-- Direction --
Below is a listing. Gather each line of it that contains "carried".
++++++
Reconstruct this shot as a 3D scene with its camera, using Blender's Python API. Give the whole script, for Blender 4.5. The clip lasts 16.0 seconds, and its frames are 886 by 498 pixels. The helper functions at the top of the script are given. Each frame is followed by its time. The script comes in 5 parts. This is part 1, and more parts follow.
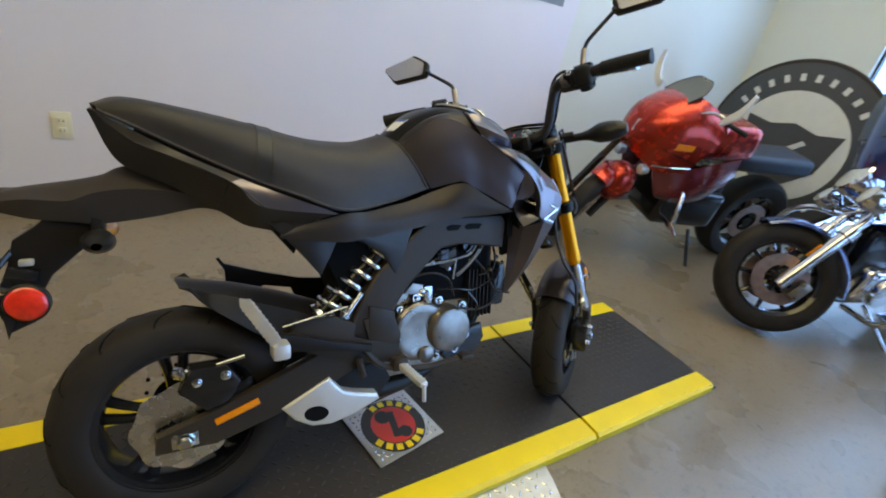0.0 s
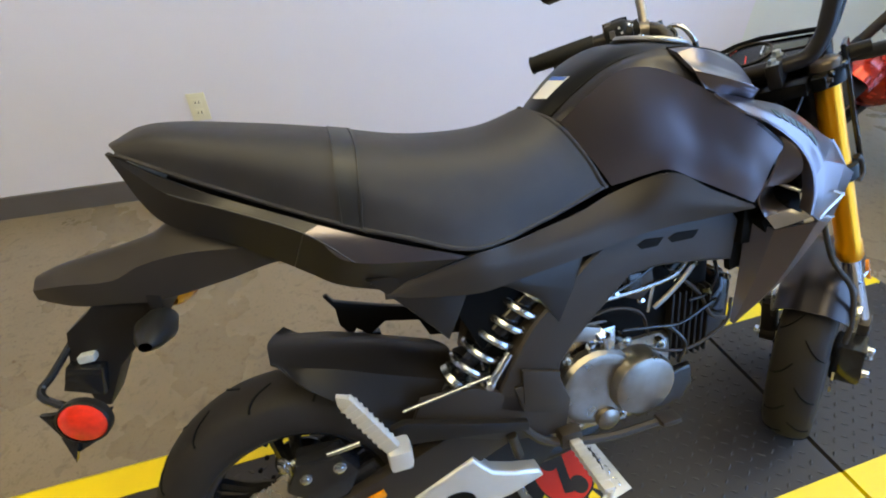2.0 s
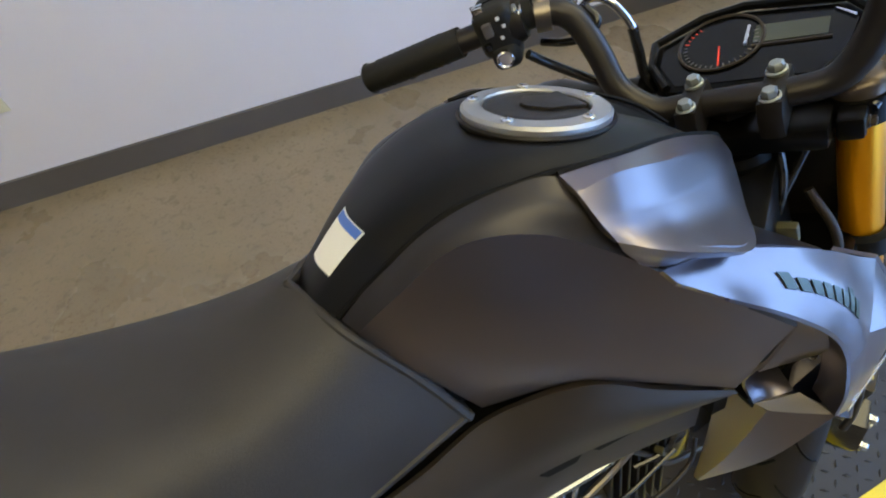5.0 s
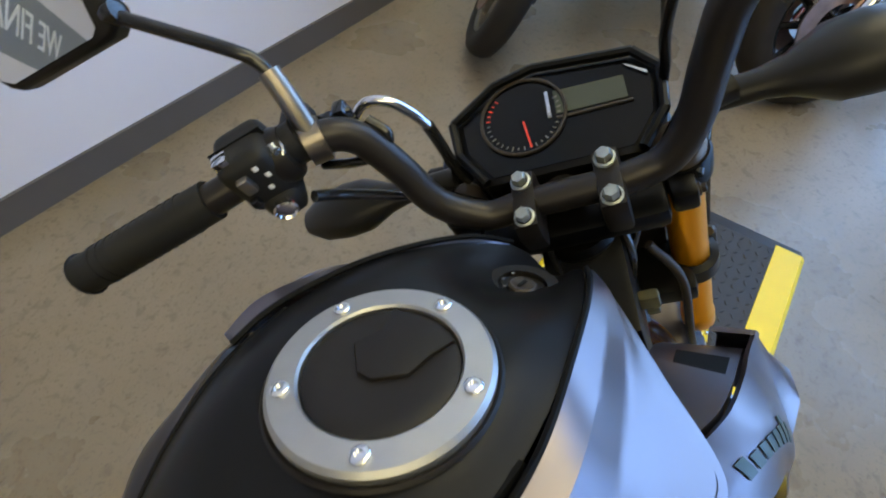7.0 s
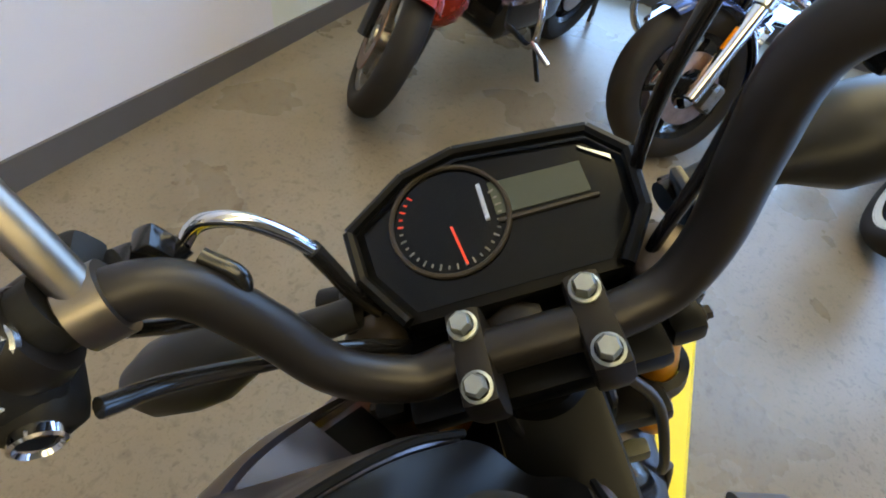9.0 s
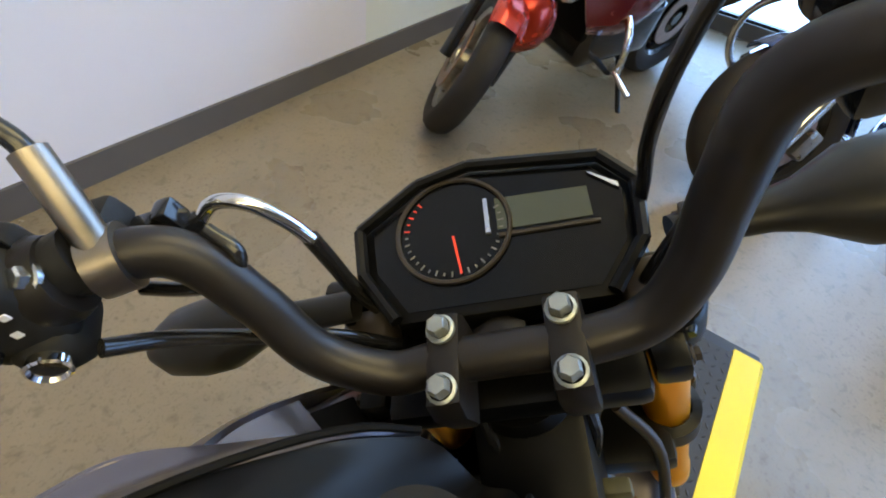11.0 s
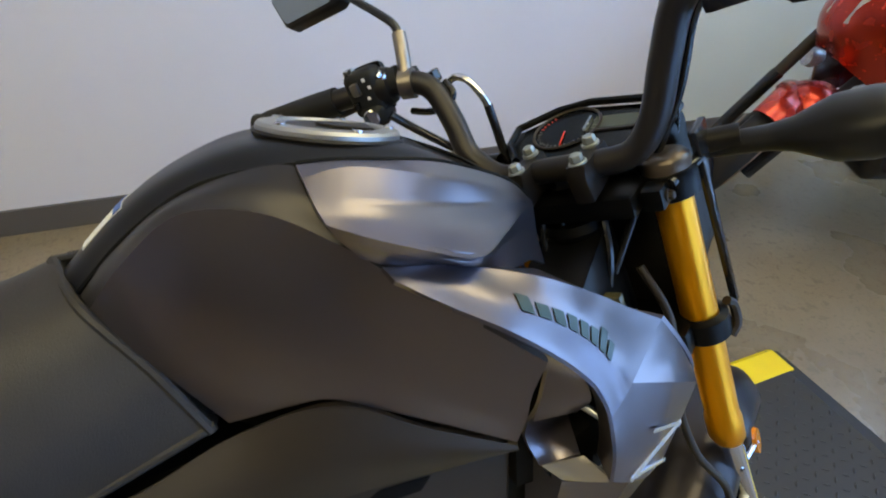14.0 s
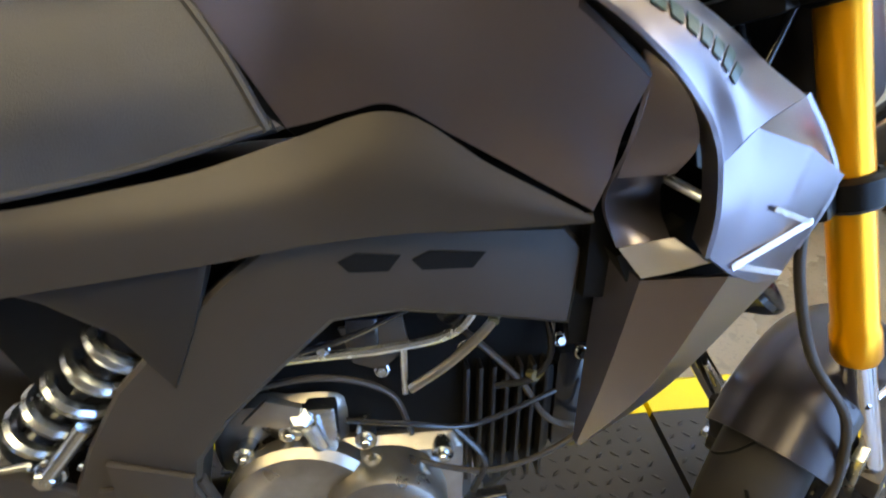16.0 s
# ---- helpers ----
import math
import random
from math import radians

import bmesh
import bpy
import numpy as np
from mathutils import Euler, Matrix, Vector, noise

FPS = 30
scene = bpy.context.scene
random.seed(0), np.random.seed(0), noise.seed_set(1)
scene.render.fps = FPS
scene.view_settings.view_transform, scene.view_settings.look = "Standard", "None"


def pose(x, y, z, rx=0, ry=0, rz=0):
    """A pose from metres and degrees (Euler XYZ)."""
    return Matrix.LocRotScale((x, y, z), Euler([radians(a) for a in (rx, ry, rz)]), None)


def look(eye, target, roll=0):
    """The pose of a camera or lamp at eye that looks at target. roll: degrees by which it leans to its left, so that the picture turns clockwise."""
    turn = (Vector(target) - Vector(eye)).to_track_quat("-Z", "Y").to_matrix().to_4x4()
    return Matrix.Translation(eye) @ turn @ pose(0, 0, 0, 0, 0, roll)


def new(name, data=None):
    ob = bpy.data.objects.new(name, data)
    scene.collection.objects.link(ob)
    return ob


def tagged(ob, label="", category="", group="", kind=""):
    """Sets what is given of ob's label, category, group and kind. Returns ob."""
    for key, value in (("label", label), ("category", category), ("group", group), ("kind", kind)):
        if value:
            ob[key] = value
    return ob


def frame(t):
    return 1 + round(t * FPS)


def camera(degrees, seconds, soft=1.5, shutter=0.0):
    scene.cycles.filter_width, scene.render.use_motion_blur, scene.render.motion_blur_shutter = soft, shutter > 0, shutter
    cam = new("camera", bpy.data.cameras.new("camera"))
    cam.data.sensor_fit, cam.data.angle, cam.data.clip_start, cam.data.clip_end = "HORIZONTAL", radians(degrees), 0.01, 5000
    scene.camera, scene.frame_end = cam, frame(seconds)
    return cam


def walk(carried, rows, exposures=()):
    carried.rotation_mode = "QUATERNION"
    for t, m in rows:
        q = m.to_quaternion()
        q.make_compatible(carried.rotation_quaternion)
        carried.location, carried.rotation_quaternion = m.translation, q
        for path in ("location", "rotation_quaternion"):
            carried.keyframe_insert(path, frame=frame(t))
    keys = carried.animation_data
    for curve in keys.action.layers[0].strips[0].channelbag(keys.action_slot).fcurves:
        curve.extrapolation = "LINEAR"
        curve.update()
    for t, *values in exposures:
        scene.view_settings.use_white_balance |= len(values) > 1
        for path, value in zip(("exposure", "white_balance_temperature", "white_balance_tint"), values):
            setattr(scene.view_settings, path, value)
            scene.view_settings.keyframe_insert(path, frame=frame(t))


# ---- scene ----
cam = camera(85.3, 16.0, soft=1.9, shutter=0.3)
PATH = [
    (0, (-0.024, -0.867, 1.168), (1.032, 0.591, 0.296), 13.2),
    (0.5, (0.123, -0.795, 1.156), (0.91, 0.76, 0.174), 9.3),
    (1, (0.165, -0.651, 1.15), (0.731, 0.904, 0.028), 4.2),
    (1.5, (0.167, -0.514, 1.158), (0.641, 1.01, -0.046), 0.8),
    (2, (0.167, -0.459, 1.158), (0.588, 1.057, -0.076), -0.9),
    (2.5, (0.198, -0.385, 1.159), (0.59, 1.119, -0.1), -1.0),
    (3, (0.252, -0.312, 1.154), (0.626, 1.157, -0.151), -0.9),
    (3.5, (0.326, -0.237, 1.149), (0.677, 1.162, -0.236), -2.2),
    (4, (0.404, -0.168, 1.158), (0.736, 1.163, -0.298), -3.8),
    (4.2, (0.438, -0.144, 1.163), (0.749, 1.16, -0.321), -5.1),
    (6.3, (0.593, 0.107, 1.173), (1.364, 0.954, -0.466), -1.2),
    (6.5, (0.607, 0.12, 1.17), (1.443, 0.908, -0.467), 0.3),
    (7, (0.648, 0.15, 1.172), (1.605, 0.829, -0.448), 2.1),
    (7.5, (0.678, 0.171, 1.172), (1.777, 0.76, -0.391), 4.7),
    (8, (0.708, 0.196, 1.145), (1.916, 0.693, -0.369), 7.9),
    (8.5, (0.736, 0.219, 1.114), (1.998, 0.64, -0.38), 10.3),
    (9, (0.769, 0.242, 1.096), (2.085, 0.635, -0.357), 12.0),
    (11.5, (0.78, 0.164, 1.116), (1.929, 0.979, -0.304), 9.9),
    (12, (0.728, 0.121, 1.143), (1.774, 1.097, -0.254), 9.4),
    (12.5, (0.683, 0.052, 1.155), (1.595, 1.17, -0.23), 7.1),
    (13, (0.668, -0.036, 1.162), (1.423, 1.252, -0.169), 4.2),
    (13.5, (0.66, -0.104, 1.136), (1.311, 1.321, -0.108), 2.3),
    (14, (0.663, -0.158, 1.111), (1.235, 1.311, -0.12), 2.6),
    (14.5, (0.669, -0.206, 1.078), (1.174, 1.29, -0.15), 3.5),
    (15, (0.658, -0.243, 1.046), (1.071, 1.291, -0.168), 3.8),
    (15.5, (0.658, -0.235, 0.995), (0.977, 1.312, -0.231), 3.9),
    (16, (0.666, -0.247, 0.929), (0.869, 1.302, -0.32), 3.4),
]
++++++
-- Response --
def walk(carried, rows, exposures=()):
    carried.rotation_mode = "QUATERNION"
        q.make_compatible(carried.rotation_quaternion)
        carried.location, carried.rotation_quaternion = m.translation, q
            carried.keyframe_insert(path, frame=frame(t))
    keys = carried.animation_data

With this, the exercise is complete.